I would add de Lattre to that list though. He was a minor figure during the battle for France here, but he will distinquish himself here in a few days at Rethel and also will put up a good fight at Loire. Also, he was in charge of the French 1st in southern France after its landing in operation DRAGOON. The French actually put a real good effort against the Germans in the south with the exception of a stop order that allowed the Colmar pocket to form. The blame on that though in my opinion falls equally on Devers and Lattre combined with a “red headed step child” attitude toward supplying this southern army group.
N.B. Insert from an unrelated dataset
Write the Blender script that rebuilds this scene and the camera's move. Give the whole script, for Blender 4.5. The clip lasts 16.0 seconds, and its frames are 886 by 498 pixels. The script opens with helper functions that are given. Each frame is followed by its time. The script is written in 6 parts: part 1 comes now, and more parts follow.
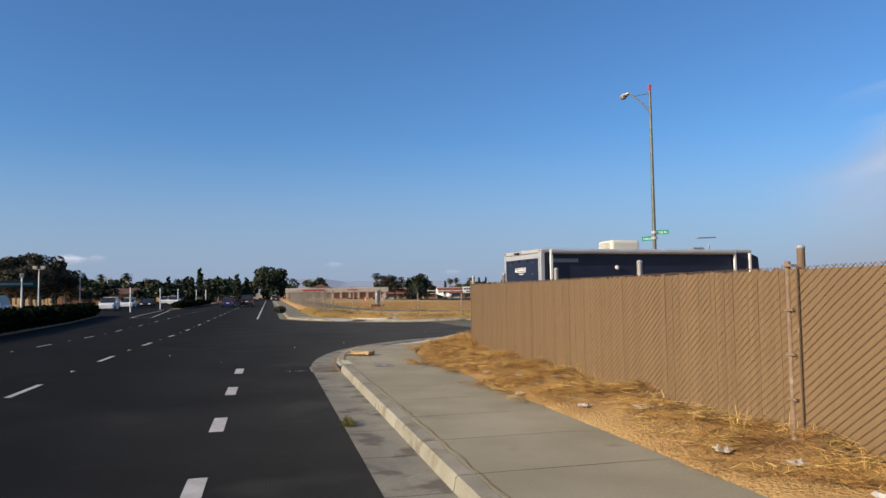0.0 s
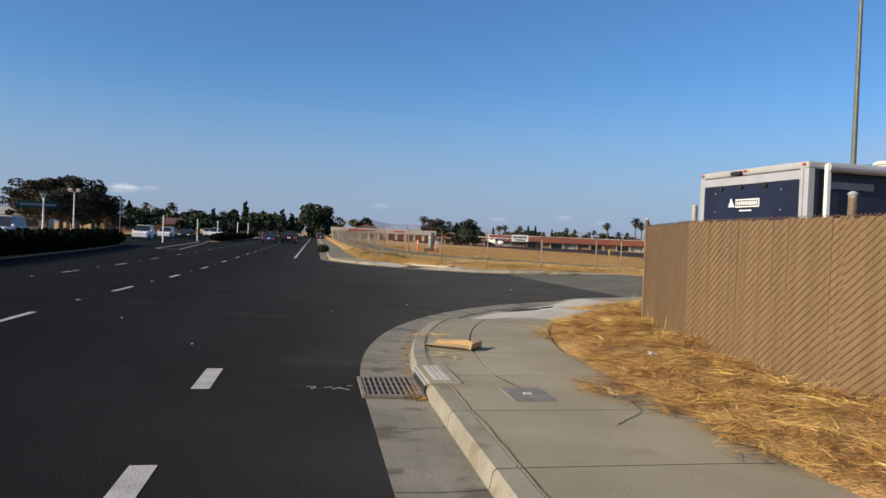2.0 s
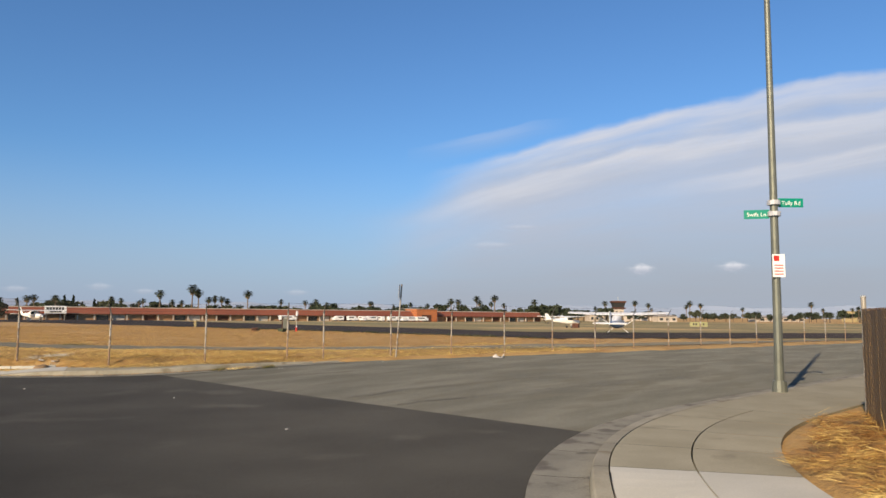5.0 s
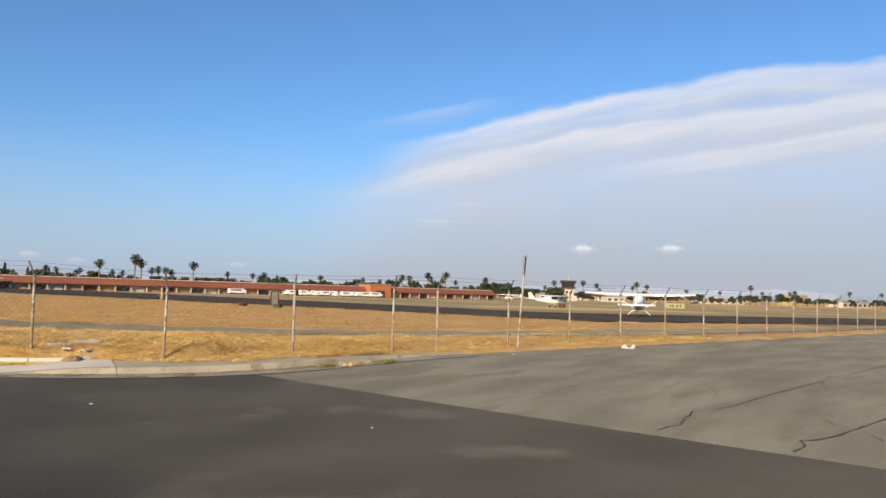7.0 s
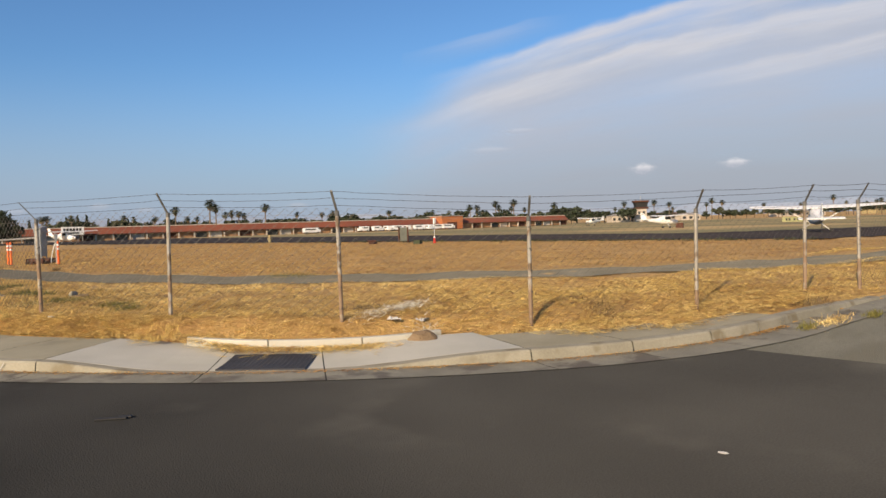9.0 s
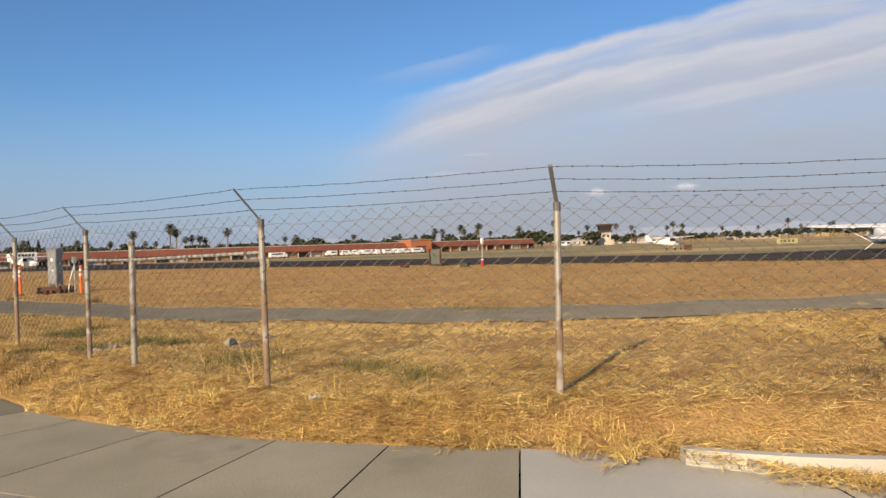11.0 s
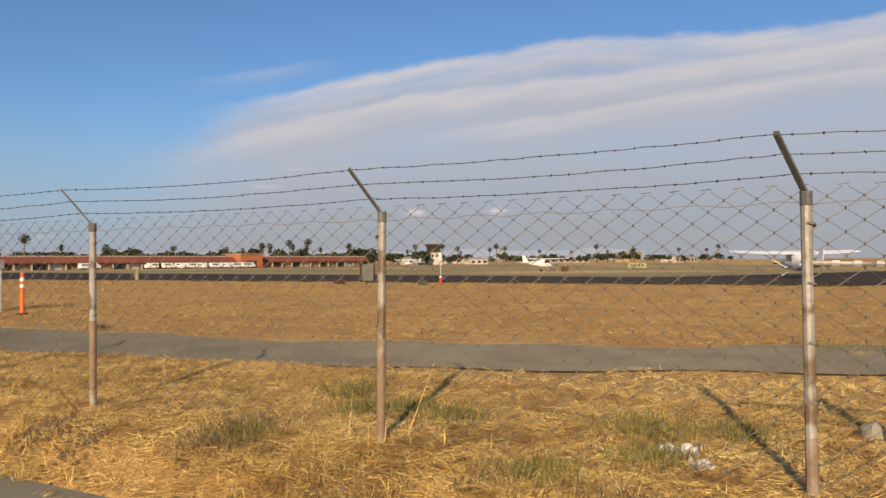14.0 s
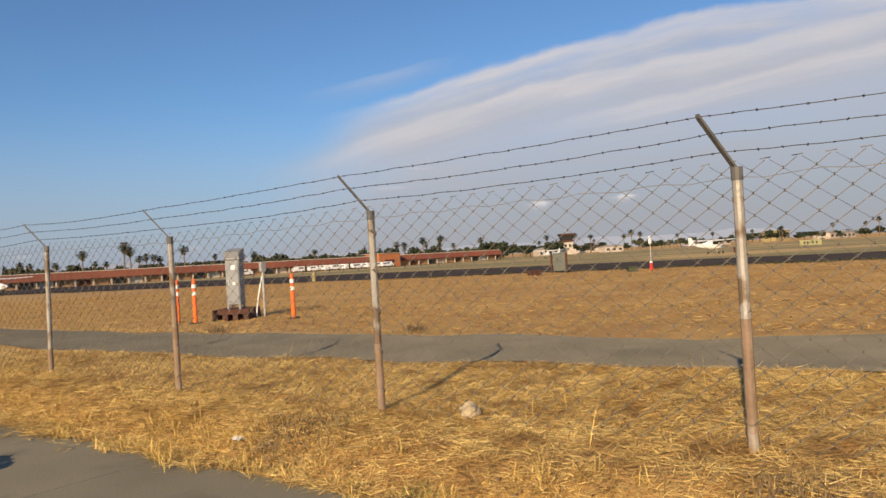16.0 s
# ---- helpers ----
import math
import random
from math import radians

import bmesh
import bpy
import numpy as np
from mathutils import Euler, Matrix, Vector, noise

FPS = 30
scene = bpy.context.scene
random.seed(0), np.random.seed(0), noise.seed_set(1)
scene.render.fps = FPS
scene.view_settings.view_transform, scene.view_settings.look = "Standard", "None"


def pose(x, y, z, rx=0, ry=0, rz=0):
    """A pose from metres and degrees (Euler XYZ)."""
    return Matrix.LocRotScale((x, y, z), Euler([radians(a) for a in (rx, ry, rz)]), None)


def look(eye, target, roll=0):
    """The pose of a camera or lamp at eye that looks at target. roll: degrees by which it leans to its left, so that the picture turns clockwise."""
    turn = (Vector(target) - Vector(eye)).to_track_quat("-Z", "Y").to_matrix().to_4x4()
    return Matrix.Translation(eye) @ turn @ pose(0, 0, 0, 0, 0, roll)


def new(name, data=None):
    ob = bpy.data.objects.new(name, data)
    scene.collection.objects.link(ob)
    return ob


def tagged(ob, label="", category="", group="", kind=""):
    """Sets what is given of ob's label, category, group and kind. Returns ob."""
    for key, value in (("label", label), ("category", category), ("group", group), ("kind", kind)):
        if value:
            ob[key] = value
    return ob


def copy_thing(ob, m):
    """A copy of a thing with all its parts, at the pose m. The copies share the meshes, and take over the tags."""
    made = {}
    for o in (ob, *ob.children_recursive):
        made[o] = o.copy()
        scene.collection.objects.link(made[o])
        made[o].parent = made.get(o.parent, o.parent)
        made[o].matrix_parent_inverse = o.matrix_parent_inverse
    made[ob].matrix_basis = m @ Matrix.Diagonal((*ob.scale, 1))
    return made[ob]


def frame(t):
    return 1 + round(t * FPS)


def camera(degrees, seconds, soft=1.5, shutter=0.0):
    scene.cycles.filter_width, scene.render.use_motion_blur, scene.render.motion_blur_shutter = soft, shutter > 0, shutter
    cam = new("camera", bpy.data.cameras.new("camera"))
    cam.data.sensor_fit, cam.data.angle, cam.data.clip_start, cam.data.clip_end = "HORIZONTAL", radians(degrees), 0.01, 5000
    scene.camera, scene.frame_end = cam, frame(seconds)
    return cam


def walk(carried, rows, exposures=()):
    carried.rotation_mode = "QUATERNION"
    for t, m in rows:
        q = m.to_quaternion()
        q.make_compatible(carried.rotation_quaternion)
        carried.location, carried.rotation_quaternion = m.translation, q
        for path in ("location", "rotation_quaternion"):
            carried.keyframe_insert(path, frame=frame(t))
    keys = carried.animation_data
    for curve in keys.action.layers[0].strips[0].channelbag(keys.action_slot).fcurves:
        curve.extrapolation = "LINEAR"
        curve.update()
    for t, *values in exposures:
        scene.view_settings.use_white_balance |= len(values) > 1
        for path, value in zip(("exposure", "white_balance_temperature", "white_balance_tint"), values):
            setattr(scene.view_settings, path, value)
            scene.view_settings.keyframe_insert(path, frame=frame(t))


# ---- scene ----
cam = camera(62.9, 16.0)
PATH = [
    (0, (2.292, -12.084, 1.741), (2.759, -10.143, 1.859), -0.8),
    (0.5, (2.329, -9.722, 1.711), (2.914, -7.816, 1.865), -1.3),
    (1, (2.495, -7.47, 1.668), (3.168, -5.597, 1.862), -3.1),
    (1.5, (2.694, -5.196, 1.649), (3.463, -3.351, 1.719), -1.9),
    (2, (2.705, -2.822, 1.599), (3.053, -0.853, 1.567), 2.3),
    (2.5, (2.743, -0.356, 1.597), (3.214, 1.587, 1.648), -0.6),
    (3, (2.608, 1.763, 1.615), (2.976, 3.727, 1.68), 1.0),
    (3.5, (2.806, 4.424, 1.626), (3.786, 6.155, 1.838), -1.1),
    (4, (2.811, 6.62, 1.674), (4.009, 8.208, 1.878), 0.6),
    (4.2, (2.779, 7.56, 1.716), (4.048, 9.088, 1.946), 1.4),
    (6.3, (2.986, 16.759, 1.747), (4.511, 18.05, 1.848), 0.9),
    (6.5, (3.039, 17.671, 1.742), (4.582, 18.939, 1.862), 2.2),
    (7, (3.166, 19.963, 1.706), (4.68, 21.264, 1.826), 1.6),
    (7.5, (3.299, 22.24, 1.661), (4.87, 23.477, 1.723), 1.1),
    (8, (3.311, 24.639, 1.643), (4.826, 25.942, 1.727), 2.9),
    (8.5, (3.177, 26.831, 1.645), (4.666, 28.166, 1.684), 2.0),
    (9, (2.988, 29.187, 1.634), (4.396, 30.605, 1.561), -1.7),
    (9.5, (2.743, 31.268, 1.638), (4.139, 32.7, 1.607), -1.2),
    (9.7, (2.748, 32.109, 1.612), (4.136, 33.55, 1.611), -0.1),
    (11.8, (2.621, 40.429, 1.564), (4.21, 41.643, 1.621), -2.8),
    (12, (2.557, 41.09, 1.555), (4.172, 42.267, 1.651), -2.2),
    (12.5, (2.419, 42.803, 1.537), (3.885, 44.162, 1.58), -3.7),
    (13, (2.236, 44.411, 1.445), (3.756, 45.711, 1.463), -7.0),
    (13.5, (2.232, 45.858, 1.518), (3.941, 46.897, 1.513), -2.5),
    (14, (2.186, 47.529, 1.574), (3.964, 48.444, 1.604), -0.3),
    (14.5, (2.304, 48.854, 1.484), (3.939, 50.006, 1.504), -0.8),
    (15, (2.137, 50.163, 1.487), (3.601, 51.526, 1.496), -0.7),
    (15.5, (2.119, 51.34, 1.511), (3.741, 52.51, 1.551), -1.6),
    (16, (2.165, 52.425, 1.495), (3.759, 53.633, 1.517), -3.3),
]
walk(cam, [(t, look(eye, target, roll)) for t, eye, target, roll in PATH], exposures=[(0, 0.45, 6250, 10), (0.5, 0.5, 6250, 10), (1, 0.35, 6250, 10), (2, 0.45, 6250, 10), (2.5, 0.6, 6250, 10), (3, 0.64, 6250, 10), (3.5, 0.6, 6250, 10), (4, 0.42, 6450, 10), (6.5, 0.78, 6800, 10), (7.5, 0.7, 6900, 11), (8.5, 0.35, 6950, 12), (9, 0.5, 6900, 11), (12, 0.45, 6950, 12), (12.5, 0.34, 7000, 12), (13.5, 0.45, 7300, 13), (14.5, 0.3, 7350, 13), (15.5, 0.48, 7350, 13), (16, 0.42, 7350, 13)])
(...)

However, it should be pointed out that it was nearly impossible for anyone to get past Lattre’s ego which made him come off even snobbier than Guiard in North Africa.
Day 275 June 1, 1940
Dunkirk. Overnight, BEF pulls out of the defensive line and head for the ships, leaving French troops to hold a reduced perimeter closer to Dunkirk. Good flying weather returns and renewed German bombing sinks French destroyer Le Foudroyant (19 killed), British destroyers HMS Basilisk (9 lives lost, scuttled by destroyer HMS Whitehall), HMS Havant (8 lives lost, scuttled by minesweeper HMS Saltash after taking off the crew), and HMS Keith (36 killed, 130 rescued by various ships).
Minesweeper HMS Skipjack is bombed after embarking 275 soldiers from the beach and sinks (19 crew and most of the troops drown). British steamer Scotia is bombed and sinks (32 crew and 200-300 troops lost). Numerous other ships are badly damaged and many smaller ships are also sunk. Despite this, 47,081 Allied troops embark from Dunkirk harbour & 17,348 from the beaches. http://www.halcyon-class.co.uk/skipjack/hms_skipjack.htm
Norway. With Britain itself now threatened by German invasion from France, British troops begin evacuating Narvik and returning home. British ambassador to Norway, Sir Cecil Dormer, informs King Haakon VII that there will be a withdrawal. The King, his son Crown Prince Olav and the Norwegian government are encouraged to leave their country.